> DATA BLOCK:

▬▬▬

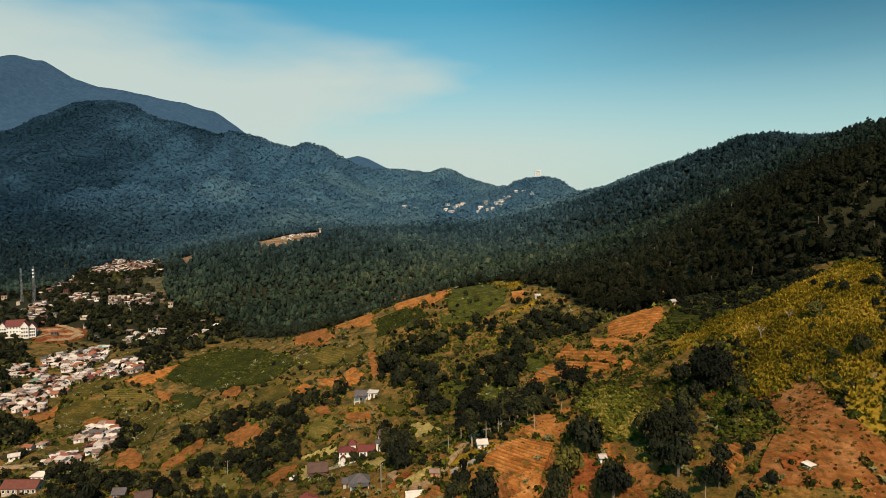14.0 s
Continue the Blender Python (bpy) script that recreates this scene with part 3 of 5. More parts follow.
# closed bands of trees between the plots and below the town
DENSE = [
    [(-133.2, 343.1), (-131.2, 352.9), (-113.7, 354.6), (-102.3, 352.3), (-98.6, 340.3), (-103.4, 332.9), (-107.7, 329.0), (-115.6, 343.0), (-121.5, 335.6), (-126.9, 331.4)],
    [(-113.9, 305.9), (-106.2, 316.9), (-92.8, 317.1), (-85.5, 319.6), (-84.0, 334.7), (-74.6, 343.3), (-66.9, 334.3), (-65.1, 319.4), (-66.1, 306.0), (-73.6, 295.6), (-75.9, 286.2), (-85.5, 301.8), (-94.9, 299.7), (-104.2, 297.4)],
    [(-181.4, 383.1), (-180.6, 391.6), (-161.1, 356.9), (-150.6, 330.5), (-157.5, 335.7)],
    [(-141.2, 306.0), (-130.9, 311.9), (-114.1, 303.3), (-101.3, 289.9), (-92.7, 279.7), (-87.6, 262.7), (-102.5, 275.0), (-116.5, 291.1), (-135.0, 298.8)],
    [(-157.0, 304.2), (-151.8, 309.0), (-140.6, 297.4), (-129.7, 278.5), (-130.3, 270.9), (-141.0, 277.8)],
    [(-105.5, 271.2), (-81.6, 261.2), (-64.8, 223.0), (-120.1, 259.9), (-120.6, 269.5)],
    [(-261.6, 382.0), (-248.8, 387.3), (-222.1, 376.8), (-212.2, 365.9), (-228.7, 362.4), (-227.6, 347.4), (-233.9, 343.9)],
    [(-183.6, 319.9), (-180.0, 325.4), (-167.6, 315.8), (-153.7, 300.6), (-144.1, 281.3), (-156.9, 284.8), (-169.8, 304.0)],
    [(-198.2, 295.1), (-180.7, 295.2), (-159.7, 285.4), (-165.9, 280.2), (-174.0, 274.9), (-182.5, 273.9)],
    [(-122.8, 362.9), (-99.4, 357.8), (-81.5, 347.3), (-79.2, 363.1), (-71.2, 354.5), (-57.7, 346.5), (-58.3, 367.8), (-50.2, 355.6), (-55.5, 333.9), (-64.9, 338.3), (-73.3, 337.4), (-84.9, 337.7), (-104.8, 345.9), (-116.9, 346.7)],
    [(-29.9, 304.6), (-19.5, 301.4), (-14.0, 267.2), (-16.0, 247.1), (-22.4, 251.5), (-27.6, 281.6)],
    [(-33.2, 367.7), (-29.4, 379.2), (-23.9, 346.1), (-27.9, 342.0)],
    [(-67.4, 240.1), (-69.9, 265.5), (-52.8, 233.0), (-47.2, 217.3), (-64.8, 223.0)],
    [(-195.4, 429.9), (-192.0, 474.9), (-176.2, 451.5), (-183.7, 428.9)],
    [(-352.1, 506.3), (-317.0, 493.8), (-288.4, 476.0), (-276.1, 450.5), (-293.2, 446.8), (-293.5, 425.9)],
    [(-138.7, 255.8), (-137.4, 276.2), (-125.7, 283.7), (-120.2, 298.7), (-105.4, 284.6), (-93.9, 267.2), (-88.2, 270.3), (-72.1, 227.1), (-65.9, 202.1), (-127.4, 231.7)],
    [(-53.4, 206.2), (-43.2, 210.2), (-35.3, 208.0), (-26.8, 200.2), (-26.3, 196.5), (-52.0, 200.6)],
    [(-161.7, 245.1), (-166.5, 259.2), (-163.2, 273.1), (-153.6, 265.2), (-146.9, 239.4)],
    [(-185.2, 247.5), (-176.1, 255.0), (-165.2, 257.1), (-150.5, 242.9), (-146.8, 221.2), (-173.2, 231.0)],
    [(-276.6, 373.8), (-269.0, 383.3), (-244.0, 389.6), (-216.6, 367.4), (-228.5, 338.0), (-251.5, 338.8)],
    [(-190.0, 334.0), (-161.6, 322.0), (-131.0, 309.5), (-120.0, 292.0), (-140.0, 296.0), (-166.0, 312.0)],
    [(-68.1, 201.6), (-61.5, 205.6), (-46.3, 198.9), (-40.1, 187.0), (-64.3, 189.9)],
]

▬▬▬

> PROBLEM TO SOLVE: Quote the data exactly, leaving every image out of the copy.

> TASK RESULT:
14.0 s
Continue the Blender Python (bpy) script that recreates this scene with part 3 of 5. More parts follow.
# closed bands of trees between the plots and below the town
DENSE = [
    [(-133.2, 343.1), (-131.2, 352.9), (-113.7, 354.6), (-102.3, 352.3), (-98.6, 340.3), (-103.4, 332.9), (-107.7, 329.0), (-115.6, 343.0), (-121.5, 335.6), (-126.9, 331.4)],
    [(-113.9, 305.9), (-106.2, 316.9), (-92.8, 317.1), (-85.5, 319.6), (-84.0, 334.7), (-74.6, 343.3), (-66.9, 334.3), (-65.1, 319.4), (-66.1, 306.0), (-73.6, 295.6), (-75.9, 286.2), (-85.5, 301.8), (-94.9, 299.7), (-104.2, 297.4)],
    [(-181.4, 383.1), (-180.6, 391.6), (-161.1, 356.9), (-150.6, 330.5), (-157.5, 335.7)],
    [(-141.2, 306.0), (-130.9, 311.9), (-114.1, 303.3), (-101.3, 289.9), (-92.7, 279.7), (-87.6, 262.7), (-102.5, 275.0), (-116.5, 291.1), (-135.0, 298.8)],
    [(-157.0, 304.2), (-151.8, 309.0), (-140.6, 297.4), (-129.7, 278.5), (-130.3, 270.9), (-141.0, 277.8)],
    [(-105.5, 271.2), (-81.6, 261.2), (-64.8, 223.0), (-120.1, 259.9), (-120.6, 269.5)],
    [(-261.6, 382.0), (-248.8, 387.3), (-222.1, 376.8), (-212.2, 365.9), (-228.7, 362.4), (-227.6, 347.4), (-233.9, 343.9)],
    [(-183.6, 319.9), (-180.0, 325.4), (-167.6, 315.8), (-153.7, 300.6), (-144.1, 281.3), (-156.9, 284.8), (-169.8, 304.0)],
    [(-198.2, 295.1), (-180.7, 295.2), (-159.7, 285.4), (-165.9, 280.2), (-174.0, 274.9), (-182.5, 273.9)],
    [(-122.8, 362.9), (-99.4, 357.8), (-81.5, 347.3), (-79.2, 363.1), (-71.2, 354.5), (-57.7, 346.5), (-58.3, 367.8), (-50.2, 355.6), (-55.5, 333.9), (-64.9, 338.3), (-73.3, 337.4), (-84.9, 337.7), (-104.8, 345.9), (-116.9, 346.7)],
    [(-29.9, 304.6), (-19.5, 301.4), (-14.0, 267.2), (-16.0, 247.1), (-22.4, 251.5), (-27.6, 281.6)],
    [(-33.2, 367.7), (-29.4, 379.2), (-23.9, 346.1), (-27.9, 342.0)],
    [(-67.4, 240.1), (-69.9, 265.5), (-52.8, 233.0), (-47.2, 217.3), (-64.8, 223.0)],
    [(-195.4, 429.9), (-192.0, 474.9), (-176.2, 451.5), (-183.7, 428.9)],
    [(-352.1, 506.3), (-317.0, 493.8), (-288.4, 476.0), (-276.1, 450.5), (-293.2, 446.8), (-293.5, 425.9)],
    [(-138.7, 255.8), (-137.4, 276.2), (-125.7, 283.7), (-120.2, 298.7), (-105.4, 284.6), (-93.9, 267.2), (-88.2, 270.3), (-72.1, 227.1), (-65.9, 202.1), (-127.4, 231.7)],
    [(-53.4, 206.2), (-43.2, 210.2), (-35.3, 208.0), (-26.8, 200.2), (-26.3, 196.5), (-52.0, 200.6)],
    [(-161.7, 245.1), (-166.5, 259.2), (-163.2, 273.1), (-153.6, 265.2), (-146.9, 239.4)],
    [(-185.2, 247.5), (-176.1, 255.0), (-165.2, 257.1), (-150.5, 242.9), (-146.8, 221.2), (-173.2, 231.0)],
    [(-276.6, 373.8), (-269.0, 383.3), (-244.0, 389.6), (-216.6, 367.4), (-228.5, 338.0), (-251.5, 338.8)],
    [(-190.0, 334.0), (-161.6, 322.0), (-131.0, 309.5), (-120.0, 292.0), (-140.0, 296.0), (-166.0, 312.0)],
    [(-68.1, 201.6), (-61.5, 205.6), (-46.3, 198.9), (-40.1, 187.0), (-64.3, 189.9)],
]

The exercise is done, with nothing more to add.